Um especialista em ciências políticas angolano apontou esta segunda-feira condicionalismos financeiros e a não indicação de membros em instituições públicas como impactos caso a UNITA não tome posse no parlamento de Angola e não acredita que o partido “corra riscos”.
Para Sérgio Dundão, que falava à Lusa sobre a “incerteza” da posse dos 90 deputados da União Nacional para a Independência Total de Angola (UNITA, na oposição), eleitos em 24 de agosto, o maior impacto seria a questão orçamental.
“Se a UNITA não tomar posse, eles deixam de receber o financiamento do Orçamento Geral do Estado [OGE] e torna-se muito difícil a UNITA que é um partido e tem compromissos financeiros manter ou preservar o seu partido a funcionar”, afirmou Sérgio Dundão.
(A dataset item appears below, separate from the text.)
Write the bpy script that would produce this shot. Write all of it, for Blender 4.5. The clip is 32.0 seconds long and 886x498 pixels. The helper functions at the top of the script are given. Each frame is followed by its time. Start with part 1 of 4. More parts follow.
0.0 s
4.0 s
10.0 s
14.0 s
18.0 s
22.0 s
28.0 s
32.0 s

“A nossa lei prevê que o partido que tem representação parlamentar é que pode receber o dinheiro do OGE durante cinco anos”, frisou, observando que a UNITA não poderá correr tal risco por “viver também às custas do financiamento público”.
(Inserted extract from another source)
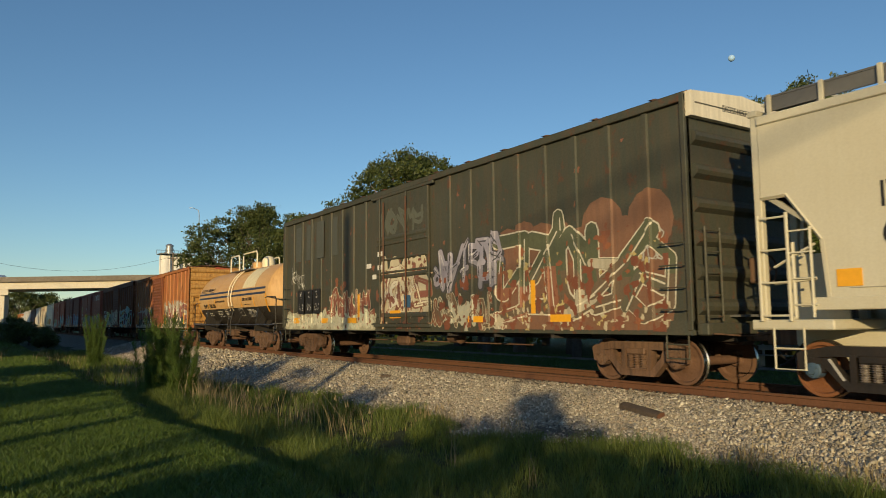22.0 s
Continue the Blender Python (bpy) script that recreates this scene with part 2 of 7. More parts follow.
# ---- mesh helpers ----
class Geo:
    """Collects vertices and faces of one mesh."""

    def __init__(self):
        self.v, self.f = [], []

    def add(self, verts, faces):
        n = len(self.v)
        self.v.extend(verts)
        self.f.extend([tuple(i + n for i in f) for f in faces])
        return self

    def box(self, x0, x1, y0, y1, z0, z1, c=0.0):
        """A box; c: the width of its chamfers."""
        c = min(c, (x1 - x0) * 0.45, (y1 - y0) * 0.45, (z1 - z0) * 0.45)
        if c <= 0:
            vs = [(x, y, z) for z in (z0, z1) for x, y in ((x0, y0), (x1, y0), (x1, y1), (x0, y1))]
            return self.add(vs, [(3, 2, 1, 0), (4, 5, 6, 7), (0, 1, 5, 4), (1, 2, 6, 5), (2, 3, 7, 6), (3, 0, 4, 7)])
        ring = [(x0 + c, y0), (x1 - c, y0), (x1, y0 + c), (x1, y1 - c), (x1 - c, y1), (x0 + c, y1), (x0, y1 - c), (x0, y0 + c)]
        inner = [(x0 + c, y0 + c), (x1 - c, y0 + c), (x1 - c, y0 + c), (x1 - c, y1 - c), (x1 - c, y1 - c), (x0 + c, y1 - c), (x0 + c, y1 - c), (x0 + c, y0 + c)]
        vs = [(x, y, z0) for x, y in inner[::2]] + [(x, y, z0 + c) for x, y in ring] + [(x, y, z1 - c) for x, y in ring] + [(x, y, z1) for x, y in inner[::2]]
        vs[:4] = [(x0 + c, y0 + c, z0), (x1 - c, y0 + c, z0), (x1 - c, y1 - c, z0), (x0 + c, y1 - c, z0)]
        vs[-4:] = [(x0 + c, y0 + c, z1), (x1 - c, y0 + c, z1), (x1 - c, y1 - c, z1), (x0 + c, y1 - c, z1)]
        fs = [(3, 2, 1, 0), (20, 21, 22, 23)]
        for i in range(8):
            fs.append((4 + i, 4 + (i + 1) % 8, 12 + (i + 1) % 8, 12 + i))
        for k in range(4):
            a, b = 4 + 2 * k, 5 + 2 * k
            fs += [(k, (k + 1) % 4, b, a), (b, (k + 1) % 4, 4 + (2 * k + 2) % 8)]
            a, b = 12 + 2 * k, 13 + 2 * k
            fs += [(a, b, 20 + (k + 1) % 4, 20 + k), (b, 12 + (2 * k + 2) % 8, 20 + (k + 1) % 4)]
        return self.add(vs, fs)

    def prism(self, poly, axis, a0, a1):
        """A 2D outline pushed along an axis: 'x' (y, z), 'y' (x, z) or 'z' (x, y)."""
        def at(p, a):
            return (a, p[0], p[1]) if axis == "x" else (p[0], a, p[1]) if axis == "y" else (p[0], p[1], a)
        n = len(poly)
        vs = [at(p, a0) for p in poly] + [at(p, a1) for p in poly]
        fs = [tuple(range(n))[::-1], tuple(range(n, 2 * n))] + [(i, (i + 1) % n, n + (i + 1) % n, n + i) for i in range(n)]
        return self.add(vs, fs)

    def tube(self, pts, r, n=6, r1=None):
        """A round bar along points, tapering from r to r1."""
        pts = [Vector(p) for p in pts]
        rings = []
        for i, p in enumerate(pts):
            d = (pts[min(i + 1, len(pts) - 1)] - pts[max(i - 1, 0)]).normalized()
            a = d.orthogonal().normalized() if abs(d.z) > 0.95 else d.cross(Vector((0, 0, 1))).normalized()
            b = d.cross(a)
            rr = r + ((r1 if r1 is not None else r) - r) * i / max(1, len(pts) - 1)
            rings.append([tuple(p + (a * math.cos(k * math.tau / n) + b * math.sin(k * math.tau / n)) * rr) for k in range(n)])
        vs = [v for ring in rings for v in ring]
        fs = [(i * n + k, i * n + (k + 1) % n, (i + 1) * n + (k + 1) % n, (i + 1) * n + k) for i in range(len(pts) - 1) for k in range(n)]
        fs += [tuple(range(n))[::-1], tuple(range(len(vs) - n, len(vs)))]
        return self.add(vs, fs)

    def lathe(self, prof, axis, n=32, at=(0, 0, 0)):
        """Turns a profile of (along, radius) about an axis through a point."""
        vs, fs = [], []
        for a, r in prof:
            for k in range(n):
                c, s = math.cos(k * math.tau / n) * r, math.sin(k * math.tau / n) * r
                o = (a, c, s) if axis == "x" else (s, a, c) if axis == "y" else (c, s, a)
                vs.append((at[0] + o[0], at[1] + o[1], at[2] + o[2]))
        for i in range(len(prof) - 1):
            for k in range(n):
                fs.append((i * n + k, i * n + (k + 1) % n, (i + 1) * n + (k + 1) % n, (i + 1) * n + k))
        fs += [tuple(range(n))[::-1], tuple(range(len(vs) - n, len(vs)))]
        return self.add(vs, fs)

    def sheet(self, prof, x0, x1):
        """A profile of (y, z) drawn out along x."""
        n = len(prof)
        vs = [(x0, *p) for p in prof] + [(x1, *p) for p in prof]
        return self.add(vs, [(i, i + 1, n + i + 1, n + i) for i in range(n - 1)])

    def mesh(self, name, smooth=35):
        m = bpy.data.meshes.new(name)
        m.from_pydata(self.v, [], self.f)
        if smooth:
            m.polygons.foreach_set("use_smooth", [True] * len(m.polygons))
            m.set_sharp_from_angle(angle=radians(smooth))
        m.validate()
        bm = bmesh.new()
        bm.from_mesh(m)
        bmesh.ops.recalc_face_normals(bm, faces=bm.faces)
        bm.to_mesh(m)
        bm.free()
        return m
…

Um segundo impacto, apontou, “é que com ausência de deputados da UNITA” o MPLA, declarado vencedor das eleições gerais, “terá a possibilidade de fazer uma revisão constitucional”, pois o quórum “seria formado pelos deputados em efetividade de funções”.
“A nossa Constituição revista não define um quórum e refere apenas de deputados em efetividade de funções, que é dois terços de deputados em efetividade de funções”, sublinhou o especialista.
Sérgio Dundão, também investigador em áreas de políticas sociais, referiu igualmente que, num terceiro impacto, a UNITA deixaria de indicar membros para a ERCA (Entidade Reguladora da Comunicação Social Angolana) para a CNE (Comissão Nacional Eleitoral) e para o Tribunal Constitucional (TC).
“Ou seja, não poderia indicar por não estar representado na Assembleia Nacional e, além disso, também os membros da UNITA não estariam no Conselho da República e também não teriam imunidades necessariamente”, realçou.
“Não acredito que a UNITA corra esses riscos todos, daí que sou favorável a que eles assumam os lugares no parlamento”, notou.
A UNITA, maior partido na oposição angolana, disse esta segunda-feira que pondera tomar posse no parlamento angolano, considerando que a sua posição definitiva terá em vista a salvaguarda da paz e a consolidação da democracia, enquanto outros partidos na oposição se manifestam divididos.
Segundo o porta-voz da UNITA, o partido avalia todos os cenários, não descartando, no entanto, a posse no parlamento.
“Estamos a conversar sobre todas essas questões, sobre os vários cenários possíveis e é uma dicotomia entre tomar [posse] ou não. A discussão é em torno dessas duas abordagens e penso que só na quarta-feira é que poderemos surgir com propriedade e dizer o que faremos”, afirmou Marcial Dachala à Lusa.
Sérgio Dundão considerou ainda que caso os deputados da UNITA não tomem posse, em cerimónia de investidura agendada para 16 de setembro, “não se poderá aplicar qualquer renúncia ou penalização”.
“Porque tecnicamente o que a UNITA iria fazer nem sequer é efetivar o mandato, não seria renúncia, mas é não assumir o mandato, a UNITA por exemplo não corre qualquer risco de penalização ou extinção”, argumentou.
O especialista recordou ainda a Constituição angolana tendo em conta o período de 1992, ano em que Angola realizou as primeiras eleições, onde, realçou, os deputados da UNITA não aceitaram os resultados e não tomaram posse na altura.
“Eles, naquele período, não aceitaram os resultados eleitorais e não efetivaram mandato, mais tarde depois com os acordos já de Lusaca a UNITA renovada acabou por tomar posse e essa situação não seria inédita”, concluiu.